As we settled into the room and fired up the computer for some much needed high speed access, our daughter found something to play with on the floor. On closer inspection, I found that she was watching an ant make its way across the carpet. When I looked even closer, I began to find that it wasn’t the only ant on the floor. There were at least 50 ants crawling on the floor, getting into whatever was in their path!

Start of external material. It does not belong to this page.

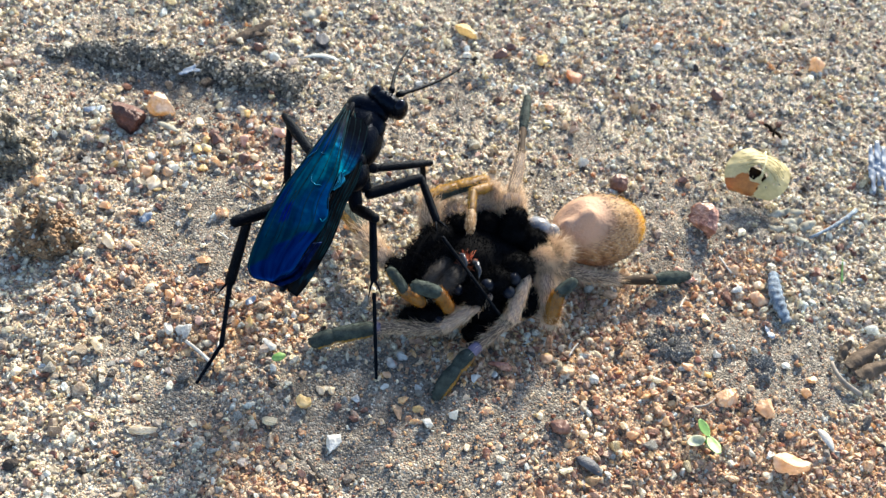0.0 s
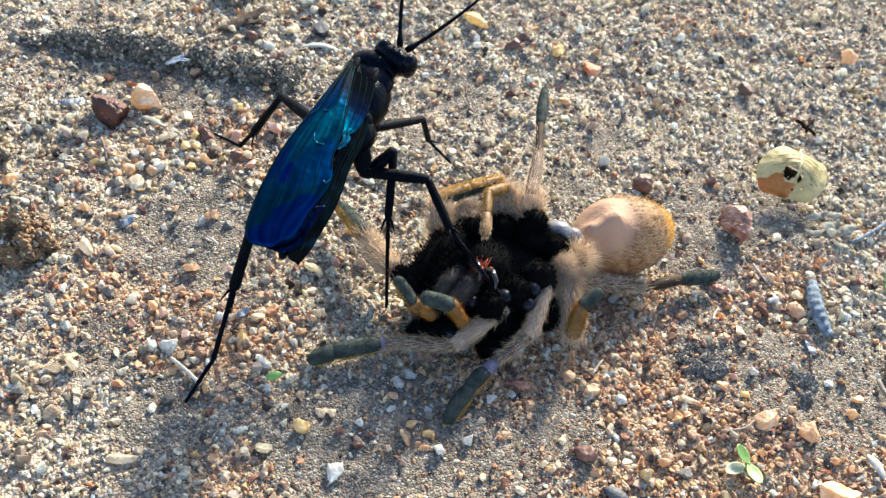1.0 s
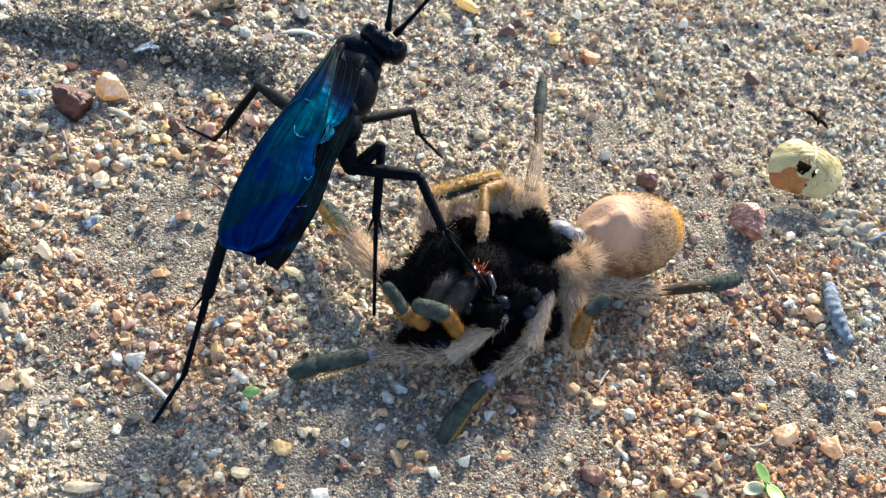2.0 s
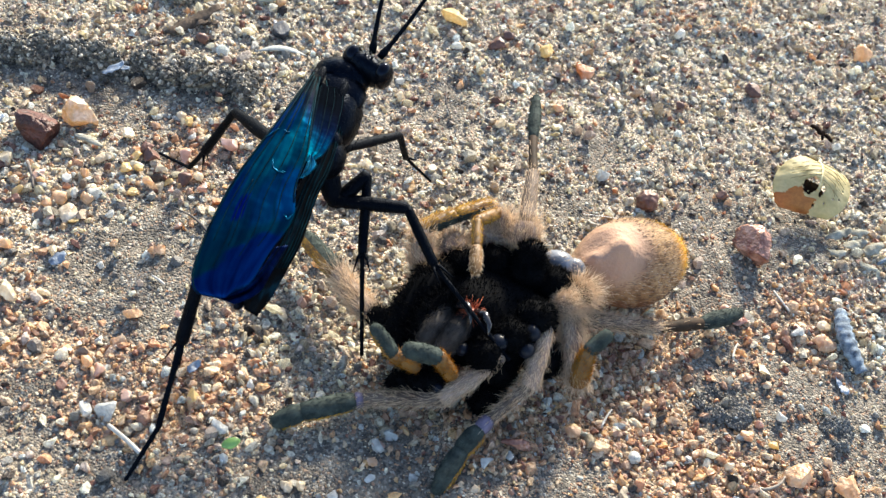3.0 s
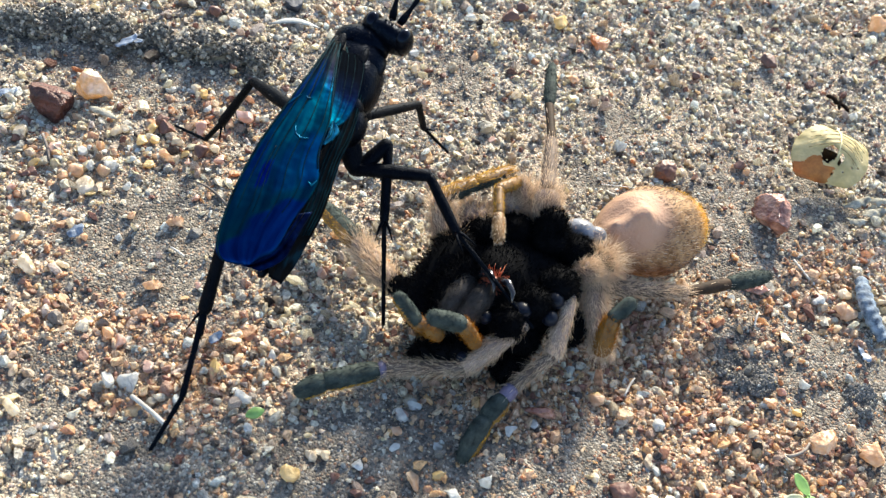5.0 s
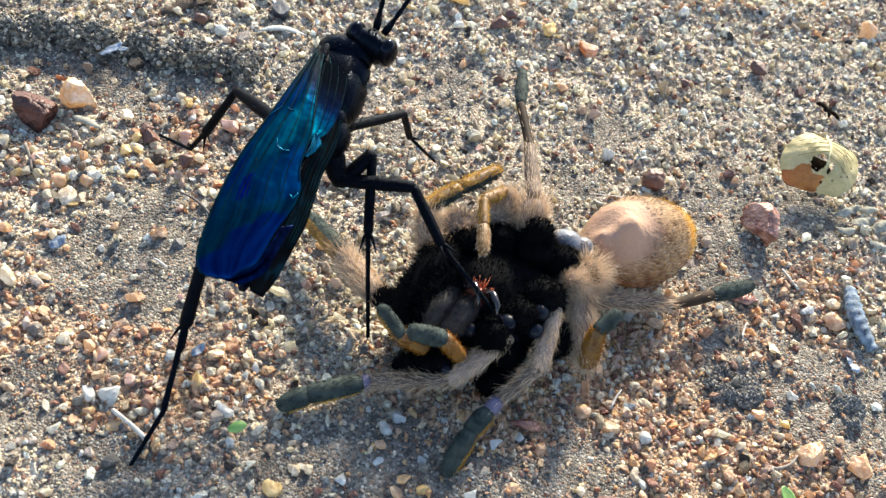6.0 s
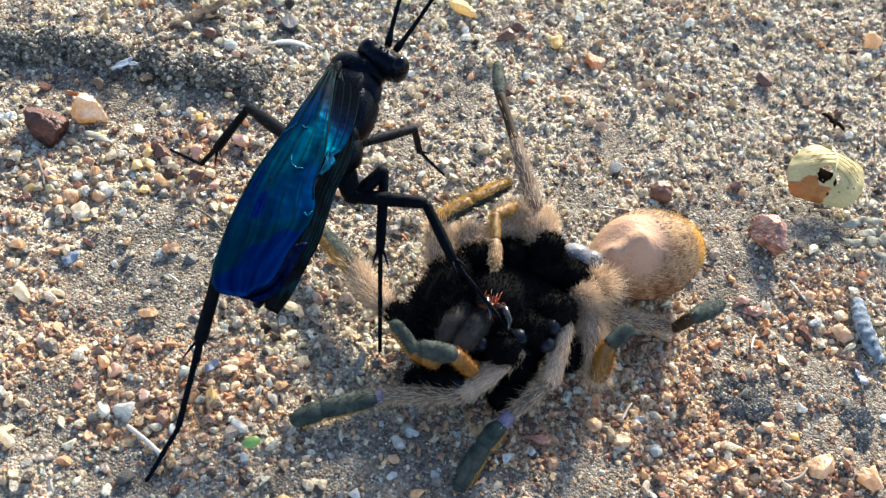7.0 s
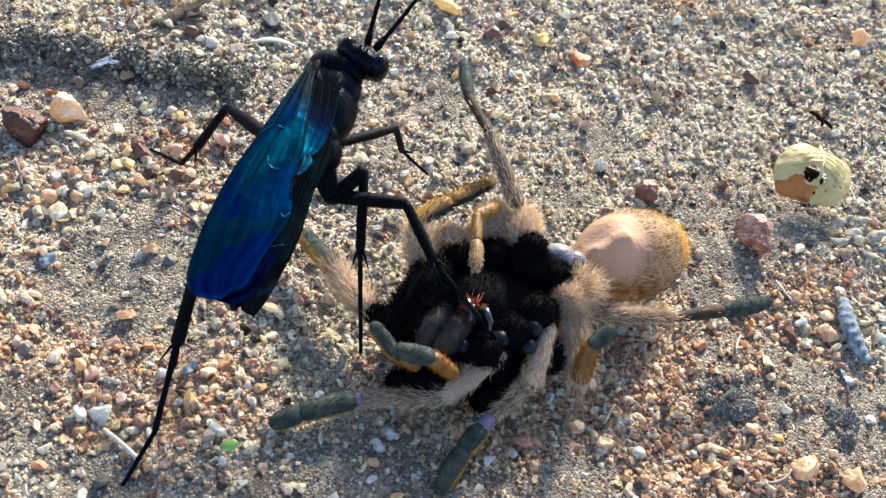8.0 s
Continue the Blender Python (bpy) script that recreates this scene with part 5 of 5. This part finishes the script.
build_ground()
build_ridge()
clod(-8.15, -1.60, (0.42, 0.52, 0.85), 3, "grey crumbly soil clod standing on the sand", M_SOIL)
clod(-6.42, -3.05, (0.46, 0.42, 0.68), 5, "small sandy brown soil clod", M_SANDCLOD)
clod(4.62, -1.62, (0.24, 0.36, 0.05), 7, "low dark grey damp soil patch among the grit", M_DAMP)
clod(6.22, -1.68, (0.20, 0.24, 0.045), 9, "low dark grey damp soil patch among the grit", M_DAMP)
clod(-5.56, 4.38, (0.26, 0.40, 0.24), 13, "dark grey soil lump on the sand", M_SOIL)
build_stones()
build_grains()
build_leaf()
build_litter()
SPIDER = build_spider()
WASP = build_wasp()
build_pebbles()
build_gravel()


def motions():
    wasp, legs, feelers = WASP
    w = np.array(W0)
    d0, d1 = np.array((0.18, -0.70, -0.08)), np.array((0.14, -0.52, -0.05))
    walk(wasp, [(0, pose(*((w + d0) * CM))), (0.1, pose(*((w + d1) * CM))), (0.2, pose(*(w * CM))), (0.5, pose(*(w * CM))), (8, pose(*(w * CM)))])
    first = {
        "FL": [(-1.80, -1.45, 2.25), (-2.28, -1.40, 2.15), (-2.90, -0.70, 2.00), (-2.80, -1.05, 1.00), (-2.75, -1.25, 0.40), (-2.70, -1.75, 0.12)],
        "FR": [(-1.43, -1.38, 2.20), (-1.24, -1.32, 2.10), (-0.52, -0.57, 1.75), (-0.37, -0.55, 0.90), (-0.15, -0.30, 0.12)],
        "MR": [(-1.52, -1.65, 2.10), (-1.31, -2.00, 1.80), (-0.963, -2.276, 2.00), (-0.624, -3.153, 1.20), (-0.252, -3.979, 0.10)],
        "HR": [(-1.49, -1.30, 2.10), (-1.21, -1.70, 1.85), (-0.44, -1.10, 1.95), (0.19, -1.95, 1.60), (1.32, -2.60, 0.98)],
        "HL": [(-1.75, -1.95, 2.10), (-2.18, -2.34, 2.00), (-2.811, -2.957, 2.00), (-2.934, -3.485, 0.95), (-2.756, -4.382, 0.45), (-2.942, -4.951, 0.12)],
    }
    for k, start in first.items():
        last = WASP_LEGS[k][0]
        near = [tuple(np.array(p) + (d1 - d0) * f) for p, f in zip(start, (1, 1, 0.8, 0.4, 0.1, 0.0))]
        key_leg(legs[k][0], (w + d0, w + d1, w, w, w), [(0, start), (0.1, near), (0.2, last), (0.5, last), (8, last)])
        ends = [poses(w, j)[legs[k][3]] @ legs[k][2] for j in (start, near, last, last, last)]
        for ob in legs[k][1]:
            walk(ob, list(zip((0, 0.1, 0.2, 0.5, 8), ends)))
    swing = {
        "L": [(0, (-0.12, 0.93, -0.25)), (0.1, (-0.30, 0.72, 0.62)), (0.2, (-0.10, 0.76, 0.64)), (0.5, (-0.28, 0.73, 0.62)), (1.0, (-0.21, 0.75, 0.63)),
              (1.5, (0.02, 0.76, 0.64)), (2.0, (-0.12, 0.76, 0.64)), (3.5, (-0.02, 0.77, 0.64)), (6.5, (0.03, 0.77, 0.64)), (8, (0.04, 0.77, 0.63))],
        "R": [(0, (0.60, 0.76, -0.22)), (0.1, (0.72, 0.55, 0.43)), (0.2, (0.54, 0.66, 0.53)), (0.5, (0.51, 0.67, 0.54)), (1.0, (0.72, 0.55, 0.43)),
              (1.5, (0.44, 0.69, 0.57)), (2.0, (0.54, 0.65, 0.54)), (3.5, (0.47, 0.67, 0.57)), (6.5, (0.45, 0.69, 0.57)), (8, (0.52, 0.66, 0.55))],
    }
    for k, rows in swing.items():
        root = np.array(ANT[k][0])
        walk(feelers[k], [(t, Matrix.Translation(-cmv(W0)) @ aim(root, root + np.array(d))) for t, d in rows])
    s = np.array(S0)
    hip = (1.22, -0.70, 1.10)
    still = SPIDER_LEGS["T"][0]
    rows = [(0, still), (4.7, still), (5.4, [hip, (1.15, -0.40, 1.45), (1.04, 0.68, 1.38), (0.86, 1.51, 1.35), (0.80, 2.45, 1.28)]),
            (6.0, [hip, (1.15, -0.37, 1.45), (0.97, 0.70, 1.37), (0.72, 1.52, 1.40), (0.66, 2.45, 1.26)]),
            (6.5, [hip, (1.05, -0.31, 1.45), (0.67, 0.70, 1.59), (0.37, 1.49, 1.67), (0.23, 2.42, 1.52)]),
            (7.0, [hip, (1.02, -0.31, 1.45), (0.54, 0.64, 1.70), (0.19, 1.40, 1.81), (0.05, 2.32, 1.62)]),
            (7.5, [hip, (1.01, -0.29, 1.45), (0.46, 0.59, 1.80), (0.12, 1.36, 1.79), (-0.07, 2.28, 1.63)]),
            (8.0, [hip, (1.00, -0.25, 1.45), (0.39, 0.53, 1.91), (0.00, 1.27, 1.80), (-0.21, 2.19, 1.66)])]
    key_leg(SPIDER["T"][0], [s] * len(rows), rows)
    still = SPIDER_LEGS["A"][0]
    rows = [(0, still), (4.7, still), (6.0, [(0.05, -1.45, 0.7), (-0.29, -0.9, 1.32), (0.135, -0.454, 1.4), (0.559, -0.008, 1.42)]), (8.0, [(0.05, -1.45, 0.7), (-0.33, -0.89, 1.33), (0.1, -0.45, 1.42), (0.53, -0.009, 1.45)])]
    key_leg(SPIDER["A"][0], [s] * len(rows), rows)
    still = PALPS[1][0]
    rows = [(0, still), (4.7, still), (6.0, [still[0], (0.342, -2.948, 1.38), (-0.086, -3.044, 1.5)]), (8.0, [still[0], (0.278, -2.982, 1.38), (-0.169, -3.083, 1.5)])]
    key_leg(SPIDER["palp", 1][0], [s] * len(rows), rows)
    hip = (2.05, -1.25, 0.65)
    rows = [(0, [hip, (3.43, -0.82, 0.42), (4.11, -0.43, 0.26), (4.77, -0.04, 0.17)]),
            (0.3, [hip, (3.325, -0.719, 0.3), (3.743, -0.969, 0.93), (4.321, -0.478, 0.775)]),
            (0.5, [hip, (3.28, -0.81, 0.22), (3.532, -1.031, 0.945), (3.656, -1.285, 1.66)]),
            (0.75, [hip, (3.304, -0.936, 0.3), (3.609, -1.2, 0.985), (4.14, -0.66, 0.825)]),
            (1.0, [hip, (3.40, -0.75, 0.38), (4.01, -0.26, 0.27), (4.70, 0.11, 0.23)]),
            (1.5, [hip, (3.44, -0.83, 0.53), (4.16, -0.49, 0.61), (4.77, -0.03, 0.45)]),
            (3.5, [hip, (3.43, -0.85, 0.40), (4.02, -0.35, 0.20), (4.66, 0.09, 0.18)]),
            (4.0, [hip, (3.41, -0.82, 0.36), (3.89, -0.21, 0.19), (4.52, 0.24, 0.17)]),
            (4.5, [hip, (3.47, -0.91, 0.66), (4.12, -0.46, 0.54), (4.79, -0.06, 0.47)]),
            (6.0, [hip, (3.45, -0.86, 0.50), (4.10, -0.40, 0.40), (4.75, 0.02, 0.34)]),
            (6.6, [hip, (3.49, -1.02, 0.74), (4.18, -0.62, 0.66), (4.83, -0.20, 0.60)]),
            (6.8, [hip, (3.49, -1.02, 0.64), (4.18, -0.63, 0.52), (4.87, -0.28, 0.45)]),
            (6.9, [hip, (3.48, -0.99, 0.50), (4.05, -0.66, 0.60), (4.71, -0.27, 0.50)]),
            (7.0, [hip, (3.43, -0.93, 0.31), (3.44, -1.23, 1.05), (3.95, -0.69, 0.82)]),
            (7.2, [hip, (3.44, -0.89, 0.40), (3.49, -1.22, 1.12), (4.05, -0.69, 1.02)]),
            (7.4, [hip, (3.47, -0.93, 0.59), (3.68, -1.02, 1.12), (4.22, -0.53, 1.03)]),
            (7.5, [hip, (3.454, -0.985, 0.7), (3.589, -1.271, 1.43), (4.182, -0.796, 1.28)]),
            (7.6, [hip, (3.49, -1.10, 0.84), (4.06, -0.58, 0.64), (4.70, -0.13, 0.64)]),
            (7.8, [hip, (3.49, -1.01, 0.77), (4.16, -0.59, 0.70), (4.84, -0.21, 0.72)]),
            (8.0, [hip, (3.48, -1.10, 0.90), (4.19, -0.74, 0.84), (4.88, -0.38, 0.84)])]
    key_leg(SPIDER["R"][0], [s] * len(rows), rows)


motions()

As I told the manager at the front desk about my discovery, he seemed to be pretty familiar with the complaint. He confidently turned around and produced a can of bug spray. I looked back at him for a second wondering if this was the only solution. He nonchalantly explained that it was a problem they had at the hotel, and he assure me that the spray would kill all the ants in my room. In fact, he said, it was a problem they had in the whole town! Disappointed, and without an option, I reluctantly returned to my room. Needless to say, we slept that night feeling we were covered in ants!

Queensland’s ants
As we headed into the tropics, we noticed many motels and caravan parks warning us about the ants. In other parts of Australia, they are a nuisance, but in Queensland, they seem to be a way of life. These small ants called “sugar ants” seem to get everywhere, and appear out of nowhere. We kept as clean as possible and tired to hide our food, but inevitably, if the place had ants, they would eventually appear everywhere. It must be a losing battle to live here and not get infested. The only place that seemed to be safe so far was inside the refrigerator!